We’re talking about funerals and the FTC has just announced that as part of its ongoing regulatory review process, it’s taking another look at the Funeral Industry Practices Rule. In effect since 1984 and last amended in 1994, the Funeral Rule is designed to protect consumers from deception and unfairness. In promulgating the Rule, the FTC observed that shopping for funeral goods and services is different from other purchases. Consumers may lack familiarity with the transaction. They often have to make major financial commitments under tight time constraints. And they’re making these decisions under the emotional strain of bereavement.

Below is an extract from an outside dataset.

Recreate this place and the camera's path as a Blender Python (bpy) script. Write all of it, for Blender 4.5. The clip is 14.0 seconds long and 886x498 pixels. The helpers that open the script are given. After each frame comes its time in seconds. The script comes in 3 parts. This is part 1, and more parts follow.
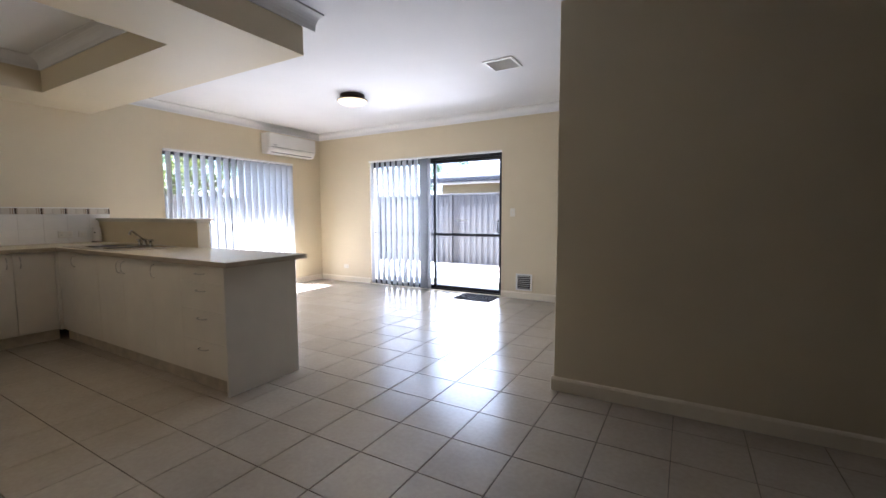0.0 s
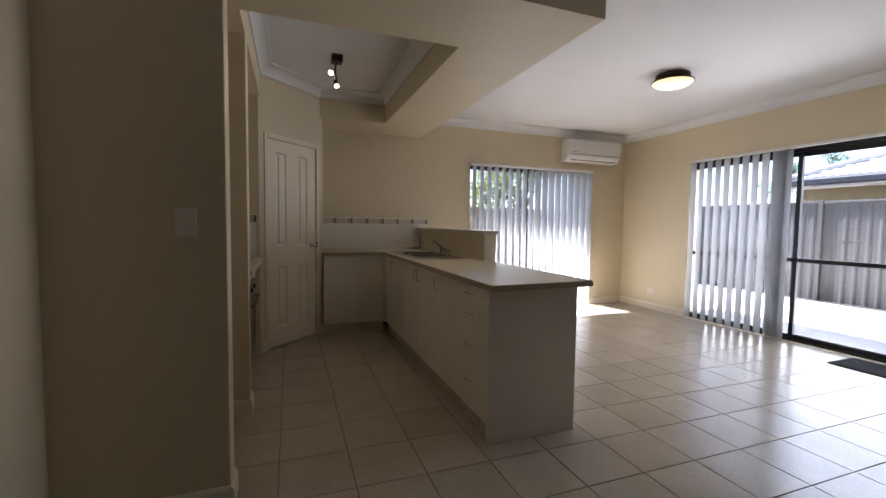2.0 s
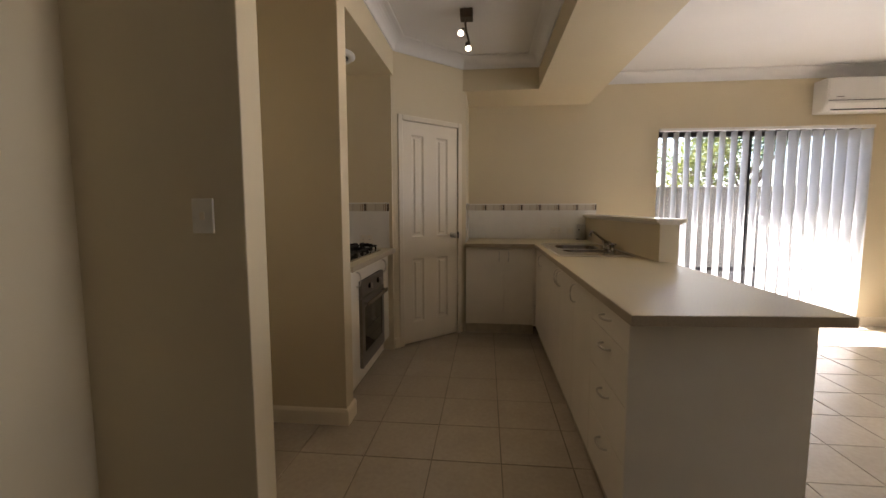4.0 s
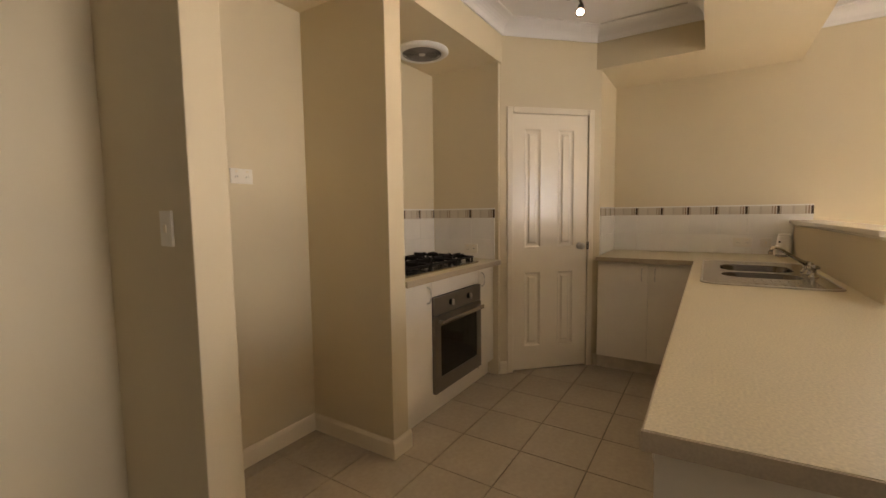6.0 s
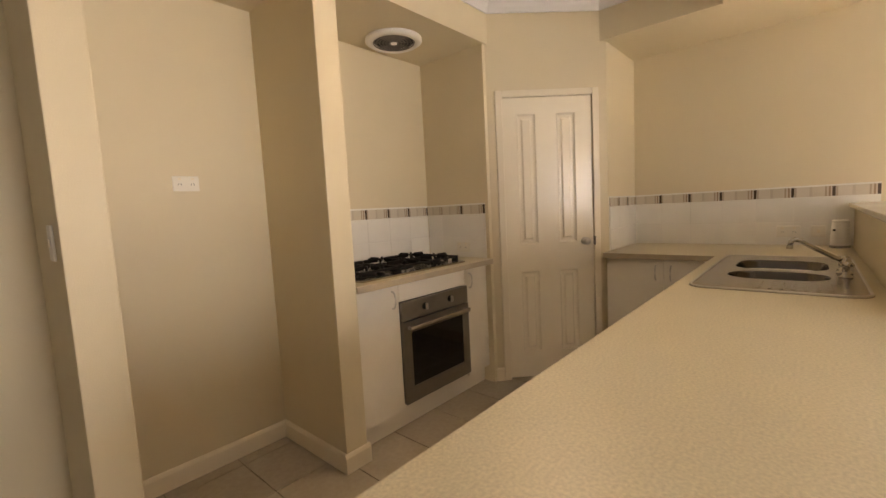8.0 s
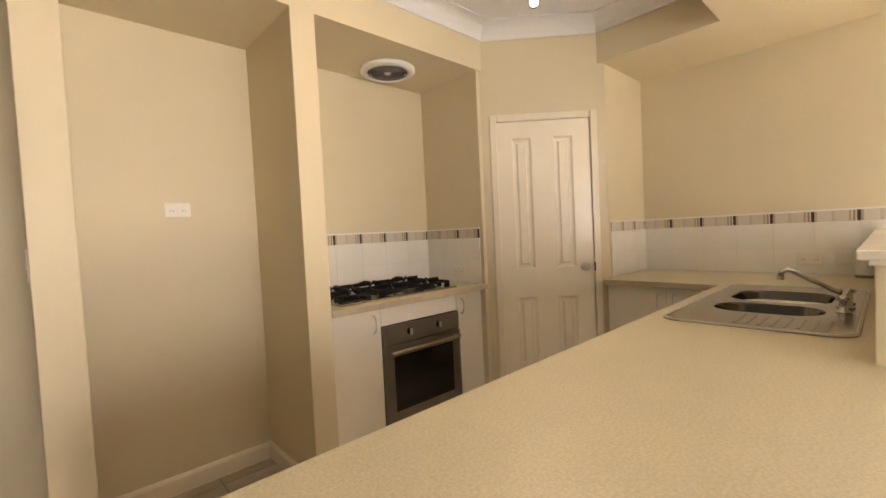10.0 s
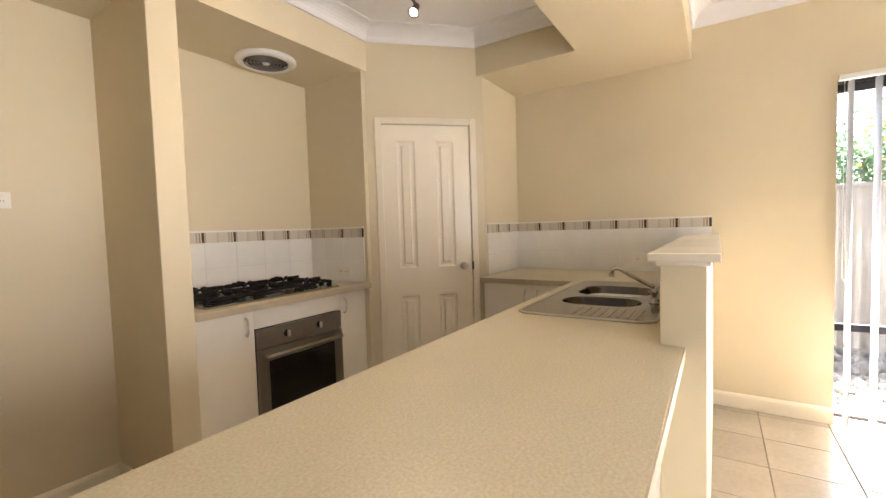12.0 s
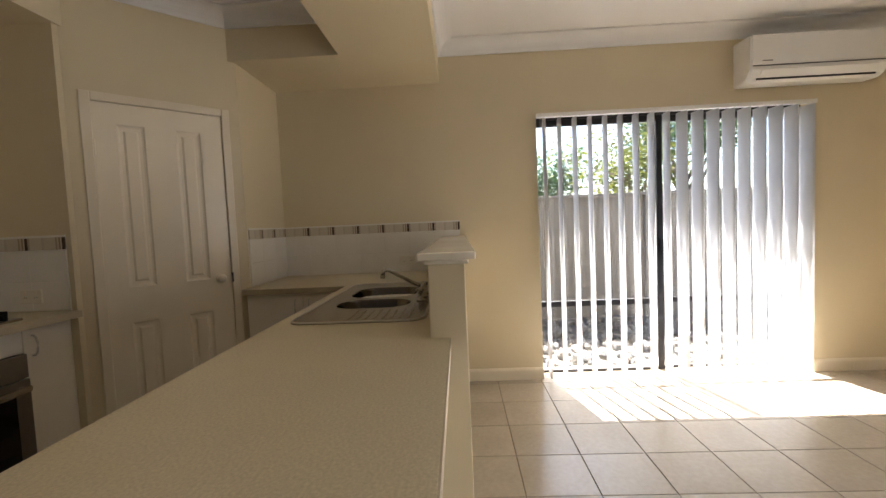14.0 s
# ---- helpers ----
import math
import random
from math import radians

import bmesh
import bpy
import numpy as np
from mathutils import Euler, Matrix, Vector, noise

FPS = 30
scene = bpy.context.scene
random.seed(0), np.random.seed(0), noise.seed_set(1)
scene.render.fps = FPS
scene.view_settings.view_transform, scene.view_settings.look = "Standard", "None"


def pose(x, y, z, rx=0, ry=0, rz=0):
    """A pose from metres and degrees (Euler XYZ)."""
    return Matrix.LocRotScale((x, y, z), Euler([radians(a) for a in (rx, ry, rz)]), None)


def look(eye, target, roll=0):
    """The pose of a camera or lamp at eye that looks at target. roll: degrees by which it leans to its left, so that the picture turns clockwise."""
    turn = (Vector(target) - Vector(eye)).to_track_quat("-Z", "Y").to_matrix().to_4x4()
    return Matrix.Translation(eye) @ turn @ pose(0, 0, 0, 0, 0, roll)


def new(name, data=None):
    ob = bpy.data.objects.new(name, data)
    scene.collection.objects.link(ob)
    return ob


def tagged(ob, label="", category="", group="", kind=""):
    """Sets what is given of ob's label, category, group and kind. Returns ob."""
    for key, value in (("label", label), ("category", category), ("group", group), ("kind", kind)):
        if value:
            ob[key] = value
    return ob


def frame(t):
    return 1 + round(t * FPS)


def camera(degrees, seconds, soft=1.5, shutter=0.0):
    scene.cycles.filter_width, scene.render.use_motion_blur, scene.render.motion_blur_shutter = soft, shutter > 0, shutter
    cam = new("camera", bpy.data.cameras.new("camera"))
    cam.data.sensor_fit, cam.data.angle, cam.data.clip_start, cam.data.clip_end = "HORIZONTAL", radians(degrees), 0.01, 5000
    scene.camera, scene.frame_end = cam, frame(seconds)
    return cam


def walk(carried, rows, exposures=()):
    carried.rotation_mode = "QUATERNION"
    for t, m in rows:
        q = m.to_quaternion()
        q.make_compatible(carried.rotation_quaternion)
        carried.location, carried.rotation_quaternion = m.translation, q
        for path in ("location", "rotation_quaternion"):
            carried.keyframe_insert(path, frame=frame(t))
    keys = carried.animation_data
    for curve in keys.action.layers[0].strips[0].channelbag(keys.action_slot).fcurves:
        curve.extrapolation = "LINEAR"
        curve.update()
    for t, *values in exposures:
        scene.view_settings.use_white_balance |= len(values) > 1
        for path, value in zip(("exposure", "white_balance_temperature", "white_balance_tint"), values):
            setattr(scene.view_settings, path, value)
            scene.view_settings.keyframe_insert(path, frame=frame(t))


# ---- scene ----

The Rule requires funeral providers to give consumers itemized price information up front and to provide additional details about the cost of caskets and burial vaults when discussing or showing those items. It also gives consumers the right to buy just the goods and services they want. In addition, the Rule establishes some legally-enforceable dos and don’ts for funeral providers:

  1. They can’t require consumers to buy a casket for direct cremation;
  2. They can’t condition the furnishing of goods or funeral services on the purchase of other things – for example, they can’t charge a “casket handling” fee to consumers who provide their own casket;
  3. They can’t embalm the deceased for a fee without authorization when embalming isn’t required by law; and
  4. They can’t misrepresent legal or local cemetery requirements about things like embalming, outer burial containers, or other funeral goods or services.

As part of our review of the Funeral Rule, we’re asking for your feedback. The Federal Register Notice includes a list of specific questions about the costs and benefits of the Rule. For example, to what extent have changes in technology and consumer preferences impacted the marketplace? Should the Rule require funeral providers to post their itemized price lists online? Would a standard format for pricing information make it easier for consumers to comparison shop and streamline industry compliance? Are there new industry practices the Rule should address?

Once the notice appears in the Federal Register, you’ll have 60 days to file your public comment. In the meantime, the FTC has compliance information for funeral providers and advice for consumers about shopping for funeral services.